Researcher of the Month
Social media: Critical global discussions or corporate censorship?
In our digital age, the web seems to provide a boundless forum for exchanging ideas on a global scale. Social media, online encyclopedias like Wikipedia, blogs, forums – all these platforms offer information and spaces for communication. However, not all of them are equally well suited as arenas of critical discourse. Especially for-profit online media, such as YouTube, exert a strong influence on the nature of the information offered. Their content policies, which determine what may be posted, play a crucial role in this context, according to the latest findings of WU researcher Susanne Kopf.
Global challenges require global answers – and global discussions. The internet offers a wide array of information and communication platforms, but they vary greatly in terms of quality and accessibility. Susanne Kopf from WU’s Institute for English Business Communication takes a closer look at these differences in her research. Her latest studies show that for-profit media like YouTube are less well suited for critical discussions than non-profit platforms such as Wikipedia. As Susanne Kopf explains, “Even though Wikipedia is not presented specifically as a communication platform, the process of editing and reviewing articles on Wikipedia itself requires critical discussions to reach a consensus. YouTube, in contrast, has guidelines that, in certain ways, censor content created by its cooperation partners, for example influencers.”

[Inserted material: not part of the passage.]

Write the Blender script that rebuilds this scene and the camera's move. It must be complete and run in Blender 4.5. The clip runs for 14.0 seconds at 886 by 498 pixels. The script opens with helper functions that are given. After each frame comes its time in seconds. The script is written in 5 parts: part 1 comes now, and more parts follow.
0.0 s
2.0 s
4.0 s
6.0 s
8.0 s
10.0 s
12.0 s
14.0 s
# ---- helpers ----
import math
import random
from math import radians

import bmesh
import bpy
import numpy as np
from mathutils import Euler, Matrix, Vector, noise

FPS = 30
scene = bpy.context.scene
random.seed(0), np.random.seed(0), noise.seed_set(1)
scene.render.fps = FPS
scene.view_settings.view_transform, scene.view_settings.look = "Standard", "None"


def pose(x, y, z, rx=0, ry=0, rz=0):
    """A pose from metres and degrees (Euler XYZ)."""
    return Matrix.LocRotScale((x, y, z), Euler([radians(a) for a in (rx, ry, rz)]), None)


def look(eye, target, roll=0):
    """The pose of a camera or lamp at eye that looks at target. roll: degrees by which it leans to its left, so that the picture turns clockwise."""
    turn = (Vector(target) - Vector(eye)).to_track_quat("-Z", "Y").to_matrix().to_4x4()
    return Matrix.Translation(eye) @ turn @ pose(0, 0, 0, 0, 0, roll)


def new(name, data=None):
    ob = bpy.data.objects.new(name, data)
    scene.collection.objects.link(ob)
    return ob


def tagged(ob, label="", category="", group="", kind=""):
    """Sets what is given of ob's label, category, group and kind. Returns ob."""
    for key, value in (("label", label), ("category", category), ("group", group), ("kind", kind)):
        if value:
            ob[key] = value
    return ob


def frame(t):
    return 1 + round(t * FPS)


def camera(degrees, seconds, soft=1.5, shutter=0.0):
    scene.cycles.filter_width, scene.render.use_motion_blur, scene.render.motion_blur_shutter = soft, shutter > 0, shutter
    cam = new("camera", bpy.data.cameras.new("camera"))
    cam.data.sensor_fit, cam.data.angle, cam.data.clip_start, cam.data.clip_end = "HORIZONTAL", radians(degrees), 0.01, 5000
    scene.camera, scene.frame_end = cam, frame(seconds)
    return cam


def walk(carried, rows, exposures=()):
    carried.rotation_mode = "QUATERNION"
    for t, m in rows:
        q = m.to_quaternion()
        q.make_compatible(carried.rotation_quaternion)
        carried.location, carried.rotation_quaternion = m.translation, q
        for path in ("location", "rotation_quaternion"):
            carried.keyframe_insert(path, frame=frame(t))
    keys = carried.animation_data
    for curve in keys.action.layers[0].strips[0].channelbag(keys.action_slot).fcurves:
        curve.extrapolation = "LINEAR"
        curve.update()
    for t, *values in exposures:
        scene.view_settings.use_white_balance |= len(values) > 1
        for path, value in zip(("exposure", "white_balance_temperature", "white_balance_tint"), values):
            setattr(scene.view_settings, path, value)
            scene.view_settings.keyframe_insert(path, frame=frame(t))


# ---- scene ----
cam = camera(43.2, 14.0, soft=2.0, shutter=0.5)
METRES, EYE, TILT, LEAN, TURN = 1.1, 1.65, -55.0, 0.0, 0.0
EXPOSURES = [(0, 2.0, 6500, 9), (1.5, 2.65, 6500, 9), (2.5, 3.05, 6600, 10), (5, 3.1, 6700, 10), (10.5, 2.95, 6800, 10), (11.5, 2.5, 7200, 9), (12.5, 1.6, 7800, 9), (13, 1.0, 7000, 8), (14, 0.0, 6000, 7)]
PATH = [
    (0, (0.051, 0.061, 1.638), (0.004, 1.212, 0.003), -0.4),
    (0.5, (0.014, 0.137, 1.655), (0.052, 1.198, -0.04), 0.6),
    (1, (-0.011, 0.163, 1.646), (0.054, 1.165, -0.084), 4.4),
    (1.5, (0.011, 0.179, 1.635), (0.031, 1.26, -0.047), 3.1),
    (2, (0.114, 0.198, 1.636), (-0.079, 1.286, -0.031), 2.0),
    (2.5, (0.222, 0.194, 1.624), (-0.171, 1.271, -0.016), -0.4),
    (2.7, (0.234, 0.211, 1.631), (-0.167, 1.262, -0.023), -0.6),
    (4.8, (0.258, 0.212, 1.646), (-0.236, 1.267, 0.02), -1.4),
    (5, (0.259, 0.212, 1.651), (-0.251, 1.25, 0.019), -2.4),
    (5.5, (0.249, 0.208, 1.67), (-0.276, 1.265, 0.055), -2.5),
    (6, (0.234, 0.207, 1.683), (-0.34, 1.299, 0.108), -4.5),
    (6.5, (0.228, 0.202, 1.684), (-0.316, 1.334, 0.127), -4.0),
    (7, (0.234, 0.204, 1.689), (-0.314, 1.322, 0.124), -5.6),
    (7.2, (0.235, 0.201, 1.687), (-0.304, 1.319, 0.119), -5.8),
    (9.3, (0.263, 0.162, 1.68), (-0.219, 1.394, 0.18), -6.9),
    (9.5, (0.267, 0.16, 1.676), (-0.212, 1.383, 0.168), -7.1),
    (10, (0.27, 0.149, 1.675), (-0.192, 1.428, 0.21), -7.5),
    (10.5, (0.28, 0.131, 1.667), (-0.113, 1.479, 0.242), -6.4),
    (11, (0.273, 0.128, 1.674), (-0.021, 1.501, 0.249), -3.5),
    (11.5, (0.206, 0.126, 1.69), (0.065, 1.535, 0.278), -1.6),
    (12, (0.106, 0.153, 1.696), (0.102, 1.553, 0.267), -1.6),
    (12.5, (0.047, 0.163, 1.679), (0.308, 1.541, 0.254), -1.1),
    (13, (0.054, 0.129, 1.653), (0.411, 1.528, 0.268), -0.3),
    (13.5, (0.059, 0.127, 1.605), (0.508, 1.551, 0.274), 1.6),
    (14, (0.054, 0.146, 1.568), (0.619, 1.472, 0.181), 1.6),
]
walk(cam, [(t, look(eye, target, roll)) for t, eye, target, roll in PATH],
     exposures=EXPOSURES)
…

YouTube creators with large numbers of subscribers can cooperate directly with YouTube to get a share of advertising revenues – as long as they comply with YouTube’s content guidelines. These guidelines require that content must be advertiser friendly, meaning that the content must be positive or at least ideologically compatible with the advertised brand. Controversial topics and critical attitudes are not particularly welcome. “Ads that are shown in contexts perceived as controversial or negative can hurt brand identity. The companies that place the ads are aware of that, as evidenced for example by the 2017 advertising boycott, where many companies terminated their advertising contracts with YouTube or threatened to terminate them because their ads were shown alongside content that was ideologically incompatible. The language of YouTube’s content guidelines suggests that YouTube wants to avoid such problems by trying to sugarcoat content that generates ad revenues. But this distorts critical discourse on YouTube,” says Susanne Kopf. This means that when it comes to particularly controversial or sensitive issues such as the SARS-CoV-2 pandemic, the video platform is hardly able to provide a comprehensive picture. Susanne Kopf sees this as problematic because YouTube is one of the most popular online platforms worldwide, with over 4 billion videos being watched each day.
Dealing with uncertainties
In its guidelines, YouTube lists examples of content that is advertiser friendly and content that is not advertiser friendly. But even with these lists, many questions remain unanswered and many examples are unclear. And it’s the YouTube creators who have to deal with these uncertainties. “Apart from the fact that the advertiser-friendly content guidelines themselves impose restrictions on what can be posted, the uncertainties inherent in the discourse of the guidelines can lead influencers to produce content that is ‘safe’ and palatable to ensure that they’ll be able to generate ad revenues with their content,” Susanne Kopf points out. “Especially when it comes to big, global issues, it’s very important to have an exchange of ideas and information across borders. Many for-profit platforms are not suited for hosting these important discussions. For this reason, it’s crucial to look at each communication platform individually and assess whether it’s suitable for critical discussions and a comprehensive exchange of ideas.”
Kopf, Susanne (forthcoming). Participation and Deliberative Discourse on Social Media – Wikipedia Talk Pages as Transnational Public Spheres? Critical Discourse Studies. p.115–148
Kopf, Susanne (forthcoming). “Rewarding good creators” – Corporate Social Media Discourse on Monetisation Schemes for Revenue-oriented Content Creators. Social Media + Society.
Susanne Kopf, a native of Upper Austria, has been an assistant professor at WU’s Institute for English Business Communication since 2019. She holds a PhD in applied linguistics from Lancaster University (UK). Her research interests include critical discourse studies at the interface of qualitative analysis and corpus-based linguistic methods. In her current research, she focuses on the digital platform economy, social media, and Wikipedia studies. She has published in renowned international journals such as Discourse & Society and Discourse, Context & Media. She has also contributed to a number of edited volumes and co-edited the volume “Discourses of Brexit.” Her research has earned Susanne Kopf several awards and prizes, including the 2019 Oberösterreichische Talentförderungsprämie.